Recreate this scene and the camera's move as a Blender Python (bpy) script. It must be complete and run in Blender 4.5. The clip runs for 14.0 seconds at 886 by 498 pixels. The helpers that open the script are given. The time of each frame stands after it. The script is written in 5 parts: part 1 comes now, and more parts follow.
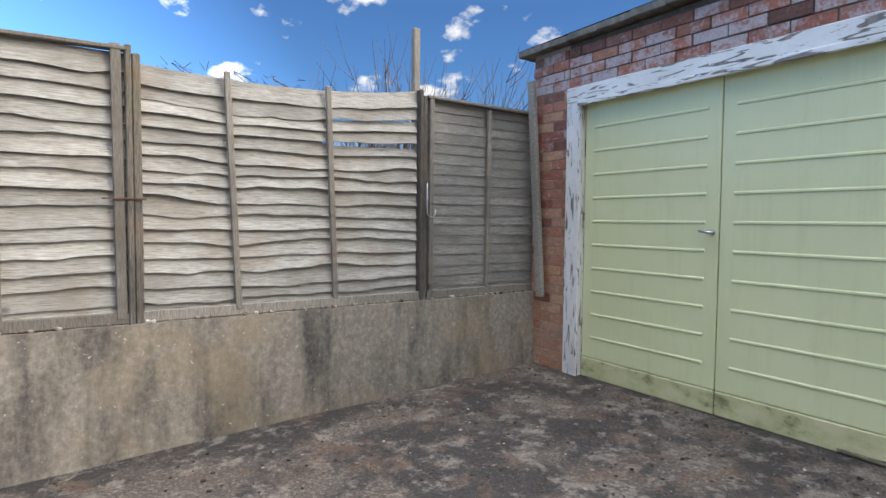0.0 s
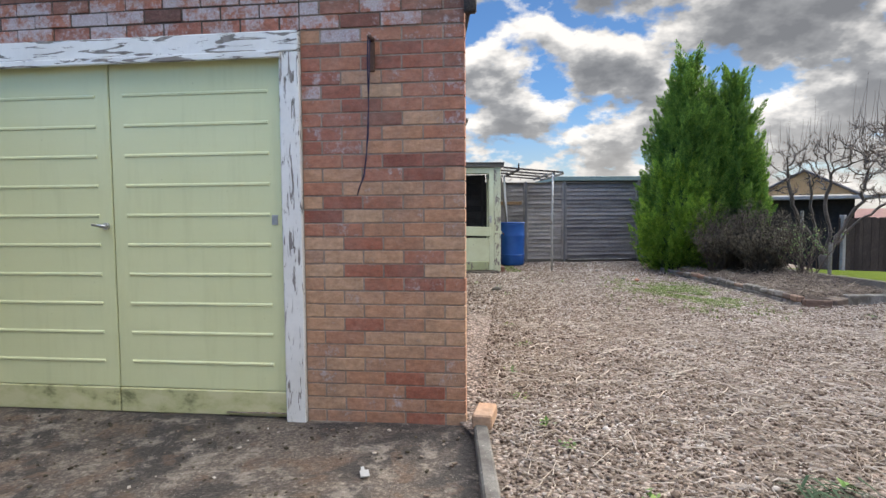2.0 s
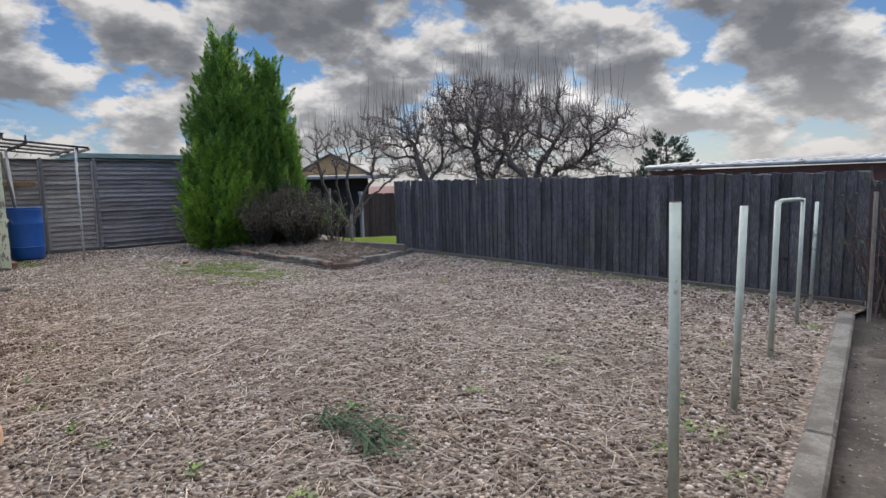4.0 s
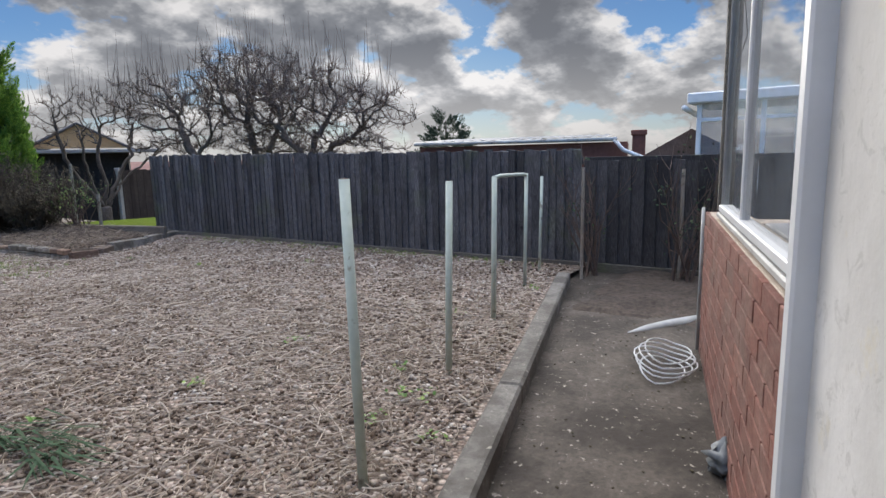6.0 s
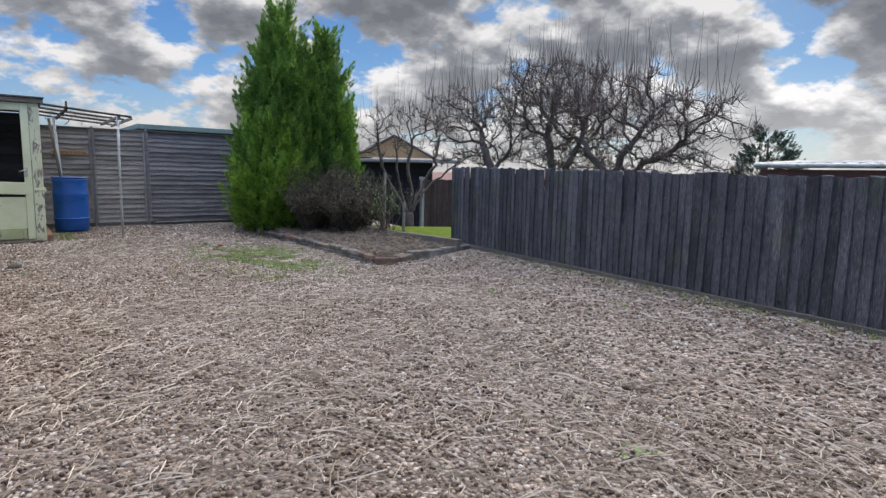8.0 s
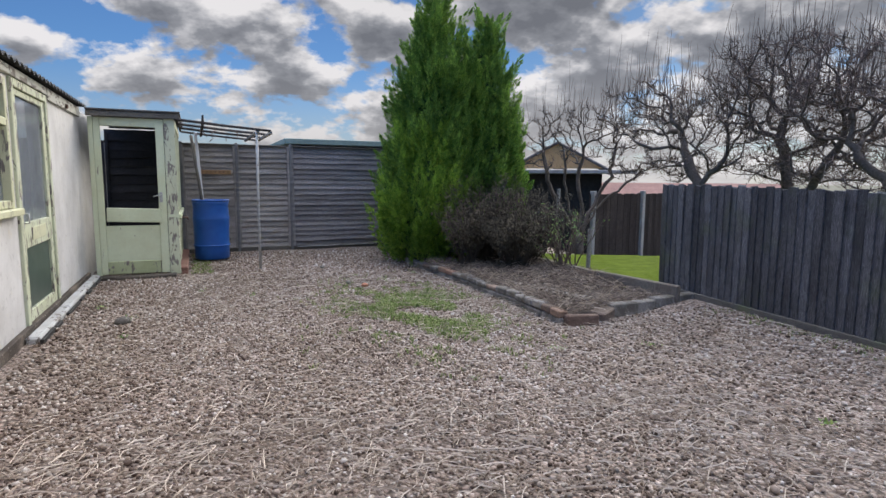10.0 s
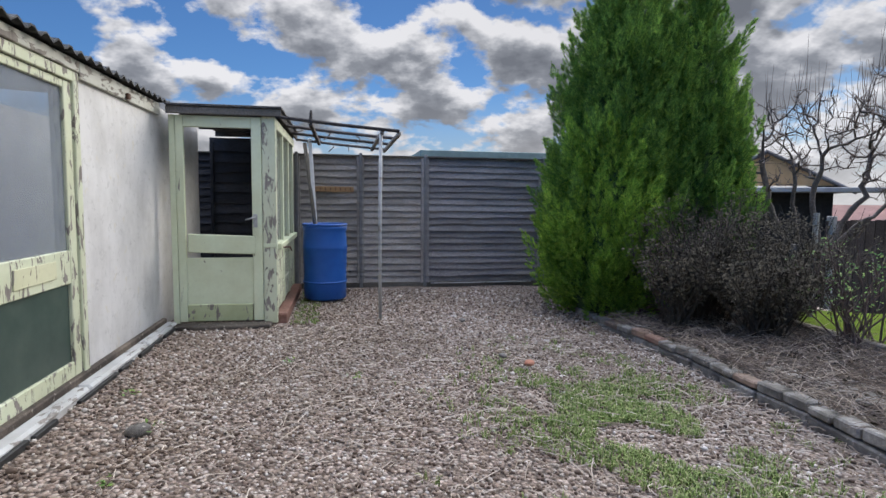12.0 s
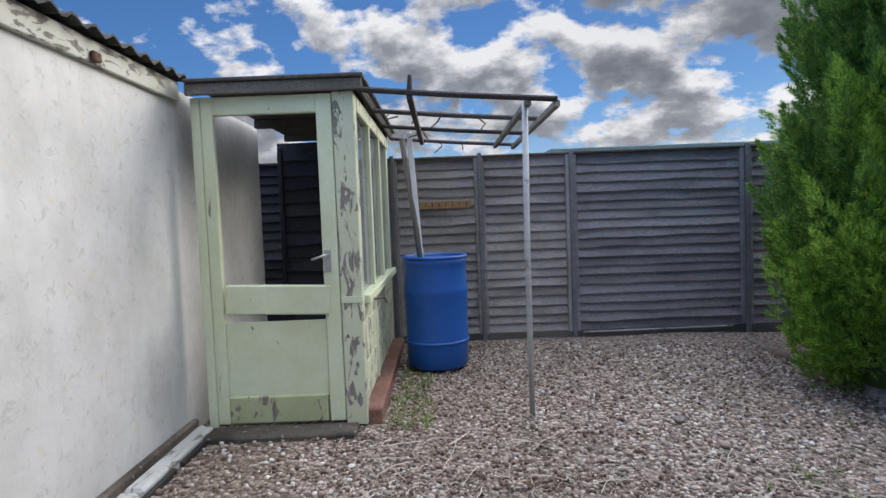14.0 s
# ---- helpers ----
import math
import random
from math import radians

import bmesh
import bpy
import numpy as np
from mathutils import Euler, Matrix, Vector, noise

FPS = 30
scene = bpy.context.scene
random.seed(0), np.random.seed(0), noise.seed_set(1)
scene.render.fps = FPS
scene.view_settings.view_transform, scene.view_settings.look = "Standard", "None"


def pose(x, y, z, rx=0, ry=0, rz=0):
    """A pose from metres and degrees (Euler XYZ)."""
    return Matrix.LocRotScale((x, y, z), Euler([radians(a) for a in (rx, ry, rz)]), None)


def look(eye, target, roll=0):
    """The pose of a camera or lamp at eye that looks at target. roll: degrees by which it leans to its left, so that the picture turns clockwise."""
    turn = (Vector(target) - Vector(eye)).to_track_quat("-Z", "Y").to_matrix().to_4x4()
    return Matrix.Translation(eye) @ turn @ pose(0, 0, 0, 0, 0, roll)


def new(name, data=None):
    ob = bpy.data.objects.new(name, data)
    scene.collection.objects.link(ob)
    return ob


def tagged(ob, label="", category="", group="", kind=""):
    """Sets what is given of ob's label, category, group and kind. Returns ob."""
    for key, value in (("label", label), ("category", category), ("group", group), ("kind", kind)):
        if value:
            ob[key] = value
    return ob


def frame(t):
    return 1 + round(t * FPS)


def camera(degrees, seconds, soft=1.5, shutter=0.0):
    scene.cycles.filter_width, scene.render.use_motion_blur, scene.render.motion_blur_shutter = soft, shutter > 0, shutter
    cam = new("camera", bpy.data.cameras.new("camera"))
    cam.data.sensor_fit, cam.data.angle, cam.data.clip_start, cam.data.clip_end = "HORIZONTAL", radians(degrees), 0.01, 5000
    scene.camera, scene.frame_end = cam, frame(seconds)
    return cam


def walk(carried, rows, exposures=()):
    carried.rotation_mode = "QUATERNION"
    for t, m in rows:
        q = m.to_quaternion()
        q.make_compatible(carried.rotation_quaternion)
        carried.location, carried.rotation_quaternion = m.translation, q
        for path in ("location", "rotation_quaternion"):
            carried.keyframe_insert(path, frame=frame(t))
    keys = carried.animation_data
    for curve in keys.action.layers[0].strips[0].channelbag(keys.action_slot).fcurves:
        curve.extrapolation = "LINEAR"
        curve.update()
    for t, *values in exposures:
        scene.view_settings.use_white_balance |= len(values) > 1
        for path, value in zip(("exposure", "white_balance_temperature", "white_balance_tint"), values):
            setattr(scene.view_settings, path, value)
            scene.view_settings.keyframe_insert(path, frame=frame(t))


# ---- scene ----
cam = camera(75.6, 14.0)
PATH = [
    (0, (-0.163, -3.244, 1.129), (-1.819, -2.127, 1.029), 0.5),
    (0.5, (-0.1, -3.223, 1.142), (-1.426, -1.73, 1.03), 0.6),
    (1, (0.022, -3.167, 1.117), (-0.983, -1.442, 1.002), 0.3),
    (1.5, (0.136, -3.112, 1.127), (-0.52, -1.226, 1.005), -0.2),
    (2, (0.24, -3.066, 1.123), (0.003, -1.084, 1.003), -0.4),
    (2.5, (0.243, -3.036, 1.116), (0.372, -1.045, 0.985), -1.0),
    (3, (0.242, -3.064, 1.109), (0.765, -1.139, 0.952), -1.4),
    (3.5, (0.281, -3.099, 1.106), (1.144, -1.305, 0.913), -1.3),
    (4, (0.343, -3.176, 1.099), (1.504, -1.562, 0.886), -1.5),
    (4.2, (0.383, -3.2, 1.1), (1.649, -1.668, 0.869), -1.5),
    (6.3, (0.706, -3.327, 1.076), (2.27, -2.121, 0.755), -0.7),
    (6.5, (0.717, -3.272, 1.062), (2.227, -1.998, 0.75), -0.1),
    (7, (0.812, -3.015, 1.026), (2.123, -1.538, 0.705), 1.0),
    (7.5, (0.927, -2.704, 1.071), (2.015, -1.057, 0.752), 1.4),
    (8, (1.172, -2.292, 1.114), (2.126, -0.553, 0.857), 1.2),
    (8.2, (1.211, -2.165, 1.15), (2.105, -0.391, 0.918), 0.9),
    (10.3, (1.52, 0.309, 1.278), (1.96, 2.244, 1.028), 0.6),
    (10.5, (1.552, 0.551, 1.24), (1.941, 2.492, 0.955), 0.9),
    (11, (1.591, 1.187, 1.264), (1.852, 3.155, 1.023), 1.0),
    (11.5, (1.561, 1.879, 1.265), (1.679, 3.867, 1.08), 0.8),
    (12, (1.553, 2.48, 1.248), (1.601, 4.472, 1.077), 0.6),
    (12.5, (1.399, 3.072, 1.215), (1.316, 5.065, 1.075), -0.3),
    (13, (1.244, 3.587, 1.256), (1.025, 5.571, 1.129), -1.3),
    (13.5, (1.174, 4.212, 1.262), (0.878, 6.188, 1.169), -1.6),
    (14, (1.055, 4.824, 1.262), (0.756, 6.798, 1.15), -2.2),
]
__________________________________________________
# PROBLEM STATEMENT
The lines from the one containing "import bmesh" to the one containing "turn = (Vector(target)", both included, are to be extracted exactly; give no other line.

# RESPONSE
import bmesh
import bpy
import numpy as np
from mathutils import Euler, Matrix, Vector, noise

FPS = 30
scene = bpy.context.scene
random.seed(0), np.random.seed(0), noise.seed_set(1)
scene.render.fps = FPS
scene.view_settings.view_transform, scene.view_settings.look = "Standard", "None"


def pose(x, y, z, rx=0, ry=0, rz=0):
    """A pose from metres and degrees (Euler XYZ)."""
    return Matrix.LocRotScale((x, y, z), Euler([radians(a) for a in (rx, ry, rz)]), None)


def look(eye, target, roll=0):
    """The pose of a camera or lamp at eye that looks at target. roll: degrees by which it leans to its left, so that the picture turns clockwise."""
    turn = (Vector(target) - Vector(eye)).to_track_quat("-Z", "Y").to_matrix().to_4x4()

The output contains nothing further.